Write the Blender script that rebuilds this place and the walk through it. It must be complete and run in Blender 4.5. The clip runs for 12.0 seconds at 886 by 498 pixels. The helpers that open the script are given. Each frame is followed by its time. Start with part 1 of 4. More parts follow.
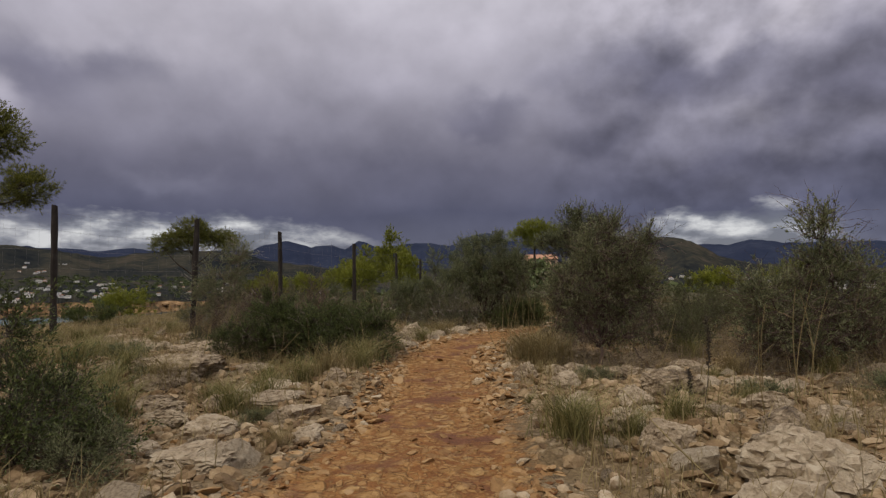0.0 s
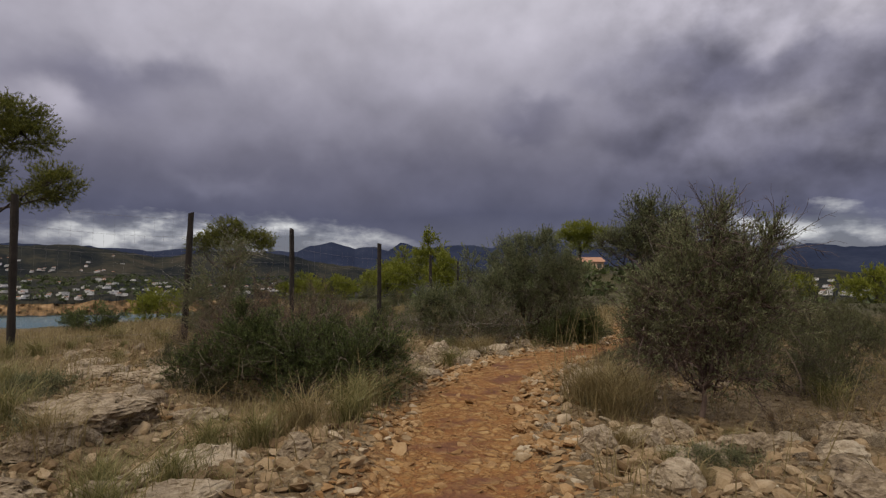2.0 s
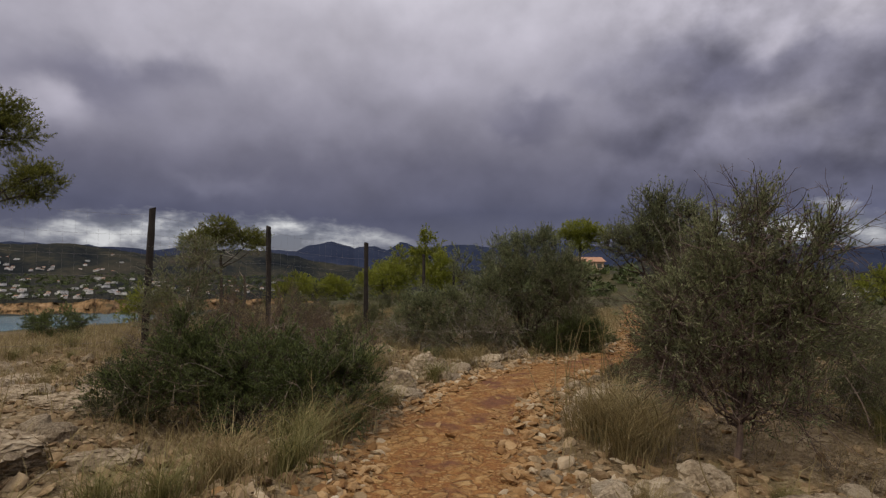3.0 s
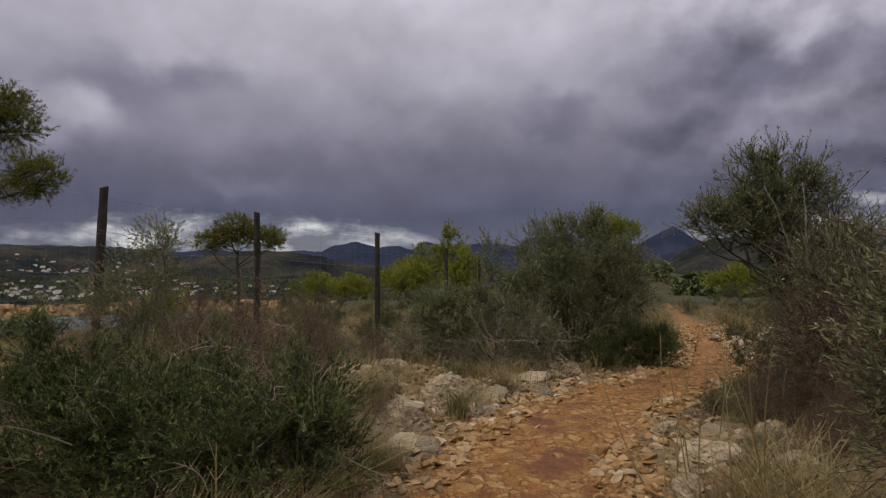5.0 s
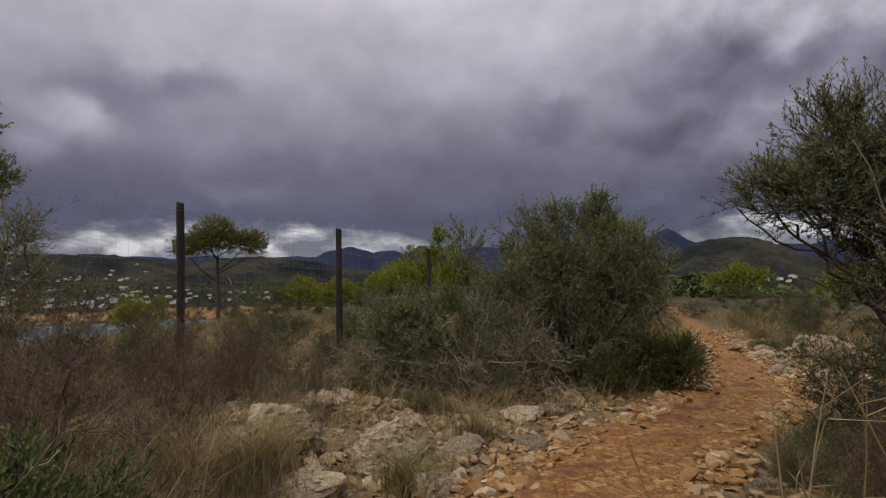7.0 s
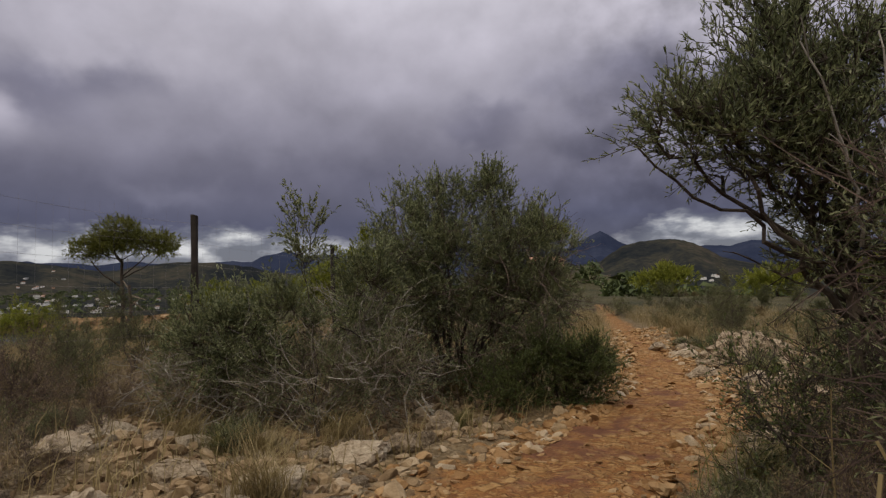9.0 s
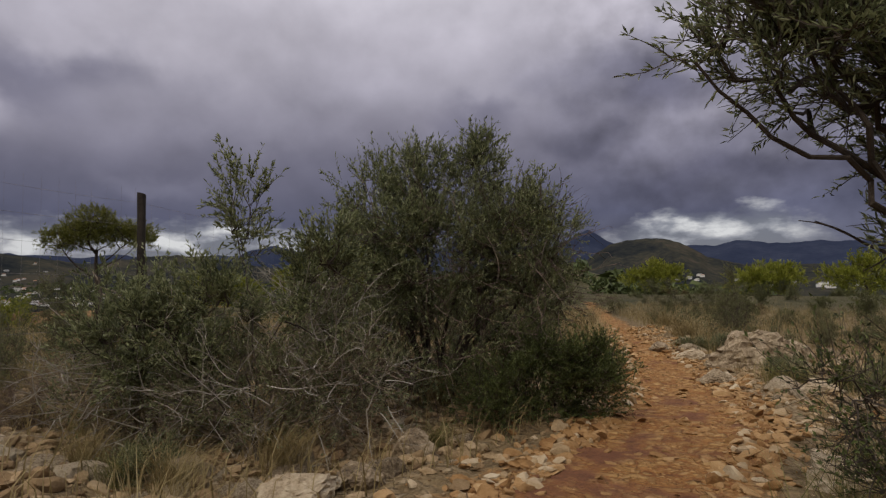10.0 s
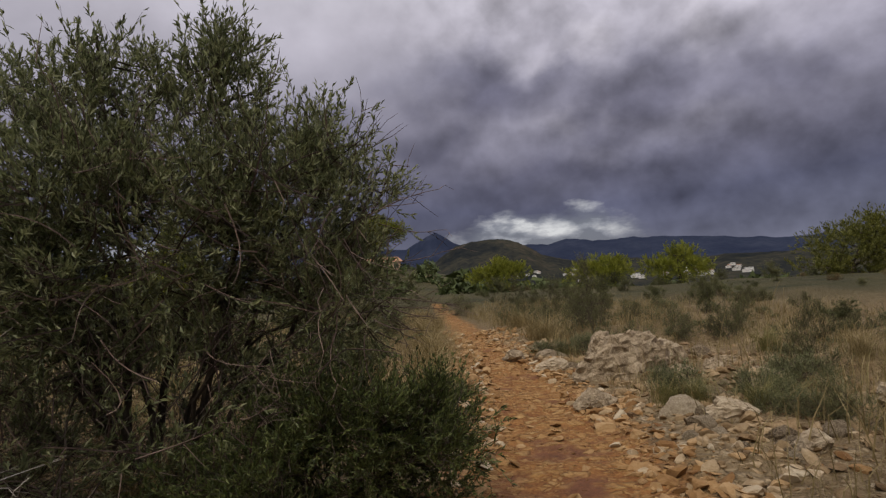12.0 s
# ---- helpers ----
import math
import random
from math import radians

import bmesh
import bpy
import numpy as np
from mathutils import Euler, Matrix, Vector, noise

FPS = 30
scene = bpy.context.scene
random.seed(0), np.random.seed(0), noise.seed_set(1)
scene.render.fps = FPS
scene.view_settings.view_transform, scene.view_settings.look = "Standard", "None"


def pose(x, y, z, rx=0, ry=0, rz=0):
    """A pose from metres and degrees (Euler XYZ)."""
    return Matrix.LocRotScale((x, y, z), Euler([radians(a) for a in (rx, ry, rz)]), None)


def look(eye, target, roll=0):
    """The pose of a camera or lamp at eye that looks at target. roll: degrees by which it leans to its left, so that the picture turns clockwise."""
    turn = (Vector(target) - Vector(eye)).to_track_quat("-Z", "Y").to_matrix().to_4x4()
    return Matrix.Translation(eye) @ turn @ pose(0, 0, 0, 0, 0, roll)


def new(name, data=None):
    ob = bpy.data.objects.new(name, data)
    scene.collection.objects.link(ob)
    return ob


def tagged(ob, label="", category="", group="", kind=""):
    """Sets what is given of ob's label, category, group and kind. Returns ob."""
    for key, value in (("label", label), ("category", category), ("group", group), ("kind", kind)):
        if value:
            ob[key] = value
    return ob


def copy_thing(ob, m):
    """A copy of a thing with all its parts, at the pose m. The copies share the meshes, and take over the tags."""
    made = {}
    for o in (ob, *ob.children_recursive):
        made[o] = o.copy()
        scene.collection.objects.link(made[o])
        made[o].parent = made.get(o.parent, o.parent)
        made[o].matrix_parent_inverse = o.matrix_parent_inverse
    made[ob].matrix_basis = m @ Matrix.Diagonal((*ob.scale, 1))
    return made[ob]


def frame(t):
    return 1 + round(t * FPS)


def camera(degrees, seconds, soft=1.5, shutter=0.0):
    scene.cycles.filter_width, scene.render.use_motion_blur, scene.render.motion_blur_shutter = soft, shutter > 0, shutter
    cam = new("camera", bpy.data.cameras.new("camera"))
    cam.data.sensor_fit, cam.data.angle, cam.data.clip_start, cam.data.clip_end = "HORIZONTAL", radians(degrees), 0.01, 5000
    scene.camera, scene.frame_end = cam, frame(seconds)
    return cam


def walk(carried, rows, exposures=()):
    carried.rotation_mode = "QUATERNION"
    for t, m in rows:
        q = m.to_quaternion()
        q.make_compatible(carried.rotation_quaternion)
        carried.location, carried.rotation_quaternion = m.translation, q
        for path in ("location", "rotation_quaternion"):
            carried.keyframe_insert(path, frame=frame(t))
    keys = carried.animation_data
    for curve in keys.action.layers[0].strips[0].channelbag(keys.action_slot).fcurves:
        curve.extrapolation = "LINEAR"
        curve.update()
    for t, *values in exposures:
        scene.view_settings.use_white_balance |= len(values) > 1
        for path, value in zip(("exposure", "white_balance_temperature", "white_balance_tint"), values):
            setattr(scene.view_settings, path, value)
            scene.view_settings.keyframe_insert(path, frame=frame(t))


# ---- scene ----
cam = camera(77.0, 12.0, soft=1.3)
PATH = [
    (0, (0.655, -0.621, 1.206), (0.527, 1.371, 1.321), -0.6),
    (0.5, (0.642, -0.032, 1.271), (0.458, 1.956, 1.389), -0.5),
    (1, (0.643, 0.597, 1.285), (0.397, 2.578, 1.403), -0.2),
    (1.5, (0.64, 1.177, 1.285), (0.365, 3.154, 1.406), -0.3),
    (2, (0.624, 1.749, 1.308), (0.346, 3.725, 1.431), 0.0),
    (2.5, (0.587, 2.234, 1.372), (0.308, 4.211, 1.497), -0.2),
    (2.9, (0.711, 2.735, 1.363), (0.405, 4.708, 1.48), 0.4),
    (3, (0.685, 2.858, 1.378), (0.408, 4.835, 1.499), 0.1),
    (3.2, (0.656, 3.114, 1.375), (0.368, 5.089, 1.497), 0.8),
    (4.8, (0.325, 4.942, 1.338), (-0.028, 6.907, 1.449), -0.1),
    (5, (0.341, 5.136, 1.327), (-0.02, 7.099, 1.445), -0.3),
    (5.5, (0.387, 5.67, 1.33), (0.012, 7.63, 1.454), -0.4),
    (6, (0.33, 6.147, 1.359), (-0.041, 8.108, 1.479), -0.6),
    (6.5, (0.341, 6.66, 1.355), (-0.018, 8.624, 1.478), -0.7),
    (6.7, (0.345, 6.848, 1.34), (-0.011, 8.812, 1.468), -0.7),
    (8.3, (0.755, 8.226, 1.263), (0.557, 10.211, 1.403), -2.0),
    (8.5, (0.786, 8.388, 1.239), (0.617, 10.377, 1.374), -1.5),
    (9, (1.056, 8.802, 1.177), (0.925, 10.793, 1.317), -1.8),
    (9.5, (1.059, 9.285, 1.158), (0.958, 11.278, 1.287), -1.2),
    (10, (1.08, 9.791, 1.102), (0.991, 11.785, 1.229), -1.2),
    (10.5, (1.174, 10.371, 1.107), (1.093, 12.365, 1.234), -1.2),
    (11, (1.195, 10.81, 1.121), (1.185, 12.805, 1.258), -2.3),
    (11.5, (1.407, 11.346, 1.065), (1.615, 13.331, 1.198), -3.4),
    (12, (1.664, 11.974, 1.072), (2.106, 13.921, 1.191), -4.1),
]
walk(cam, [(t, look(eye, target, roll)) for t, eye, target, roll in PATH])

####

## Task directions
Repeat the material above word for word, please, apart from its images.

## Response
Write the Blender script that rebuilds this place and the walk through it. It must be complete and run in Blender 4.5. The clip runs for 12.0 seconds at 886 by 498 pixels. The helpers that open the script are given. Each frame is followed by its time. Start with part 1 of 4. More parts follow.
0.0 s
2.0 s
3.0 s
5.0 s
7.0 s
9.0 s
10.0 s
12.0 s
# ---- helpers ----
import math
import random
from math import radians

import bmesh
import bpy
import numpy as np
from mathutils import Euler, Matrix, Vector, noise

FPS = 30
scene = bpy.context.scene
random.seed(0), np.random.seed(0), noise.seed_set(1)
scene.render.fps = FPS
scene.view_settings.view_transform, scene.view_settings.look = "Standard", "None"


def pose(x, y, z, rx=0, ry=0, rz=0):
    """A pose from metres and degrees (Euler XYZ)."""
    return Matrix.LocRotScale((x, y, z), Euler([radians(a) for a in (rx, ry, rz)]), None)


def look(eye, target, roll=0):
    """The pose of a camera or lamp at eye that looks at target. roll: degrees by which it leans to its left, so that the picture turns clockwise."""
    turn = (Vector(target) - Vector(eye)).to_track_quat("-Z", "Y").to_matrix().to_4x4()
    return Matrix.Translation(eye) @ turn @ pose(0, 0, 0, 0, 0, roll)


def new(name, data=None):
    ob = bpy.data.objects.new(name, data)
    scene.collection.objects.link(ob)
    return ob


def tagged(ob, label="", category="", group="", kind=""):
    """Sets what is given of ob's label, category, group and kind. Returns ob."""
    for key, value in (("label", label), ("category", category), ("group", group), ("kind", kind)):
        if value:
            ob[key] = value
    return ob


def copy_thing(ob, m):
    """A copy of a thing with all its parts, at the pose m. The copies share the meshes, and take over the tags."""
    made = {}
    for o in (ob, *ob.children_recursive):
        made[o] = o.copy()
        scene.collection.objects.link(made[o])
        made[o].parent = made.get(o.parent, o.parent)
        made[o].matrix_parent_inverse = o.matrix_parent_inverse
    made[ob].matrix_basis = m @ Matrix.Diagonal((*ob.scale, 1))
    return made[ob]


def frame(t):
    return 1 + round(t * FPS)


def camera(degrees, seconds, soft=1.5, shutter=0.0):
    scene.cycles.filter_width, scene.render.use_motion_blur, scene.render.motion_blur_shutter = soft, shutter > 0, shutter
    cam = new("camera", bpy.data.cameras.new("camera"))
    cam.data.sensor_fit, cam.data.angle, cam.data.clip_start, cam.data.clip_end = "HORIZONTAL", radians(degrees), 0.01, 5000
    scene.camera, scene.frame_end = cam, frame(seconds)
    return cam


def walk(carried, rows, exposures=()):
    carried.rotation_mode = "QUATERNION"
    for t, m in rows:
        q = m.to_quaternion()
        q.make_compatible(carried.rotation_quaternion)
        carried.location, carried.rotation_quaternion = m.translation, q
        for path in ("location", "rotation_quaternion"):
            carried.keyframe_insert(path, frame=frame(t))
    keys = carried.animation_data
    for curve in keys.action.layers[0].strips[0].channelbag(keys.action_slot).fcurves:
        curve.extrapolation = "LINEAR"
        curve.update()
    for t, *values in exposures:
        scene.view_settings.use_white_balance |= len(values) > 1
        for path, value in zip(("exposure", "white_balance_temperature", "white_balance_tint"), values):
            setattr(scene.view_settings, path, value)
            scene.view_settings.keyframe_insert(path, frame=frame(t))


# ---- scene ----
cam = camera(77.0, 12.0, soft=1.3)
PATH = [
    (0, (0.655, -0.621, 1.206), (0.527, 1.371, 1.321), -0.6),
    (0.5, (0.642, -0.032, 1.271), (0.458, 1.956, 1.389), -0.5),
    (1, (0.643, 0.597, 1.285), (0.397, 2.578, 1.403), -0.2),
    (1.5, (0.64, 1.177, 1.285), (0.365, 3.154, 1.406), -0.3),
    (2, (0.624, 1.749, 1.308), (0.346, 3.725, 1.431), 0.0),
    (2.5, (0.587, 2.234, 1.372), (0.308, 4.211, 1.497), -0.2),
    (2.9, (0.711, 2.735, 1.363), (0.405, 4.708, 1.48), 0.4),
    (3, (0.685, 2.858, 1.378), (0.408, 4.835, 1.499), 0.1),
    (3.2, (0.656, 3.114, 1.375), (0.368, 5.089, 1.497), 0.8),
    (4.8, (0.325, 4.942, 1.338), (-0.028, 6.907, 1.449), -0.1),
    (5, (0.341, 5.136, 1.327), (-0.02, 7.099, 1.445), -0.3),
    (5.5, (0.387, 5.67, 1.33), (0.012, 7.63, 1.454), -0.4),
    (6, (0.33, 6.147, 1.359), (-0.041, 8.108, 1.479), -0.6),
    (6.5, (0.341, 6.66, 1.355), (-0.018, 8.624, 1.478), -0.7),
    (6.7, (0.345, 6.848, 1.34), (-0.011, 8.812, 1.468), -0.7),
    (8.3, (0.755, 8.226, 1.263), (0.557, 10.211, 1.403), -2.0),
    (8.5, (0.786, 8.388, 1.239), (0.617, 10.377, 1.374), -1.5),
    (9, (1.056, 8.802, 1.177), (0.925, 10.793, 1.317), -1.8),
    (9.5, (1.059, 9.285, 1.158), (0.958, 11.278, 1.287), -1.2),
    (10, (1.08, 9.791, 1.102), (0.991, 11.785, 1.229), -1.2),
    (10.5, (1.174, 10.371, 1.107), (1.093, 12.365, 1.234), -1.2),
    (11, (1.195, 10.81, 1.121), (1.185, 12.805, 1.258), -2.3),
    (11.5, (1.407, 11.346, 1.065), (1.615, 13.331, 1.198), -3.4),
    (12, (1.664, 11.974, 1.072), (2.106, 13.921, 1.191), -4.1),
]
walk(cam, [(t, look(eye, target, roll)) for t, eye, target, roll in PATH])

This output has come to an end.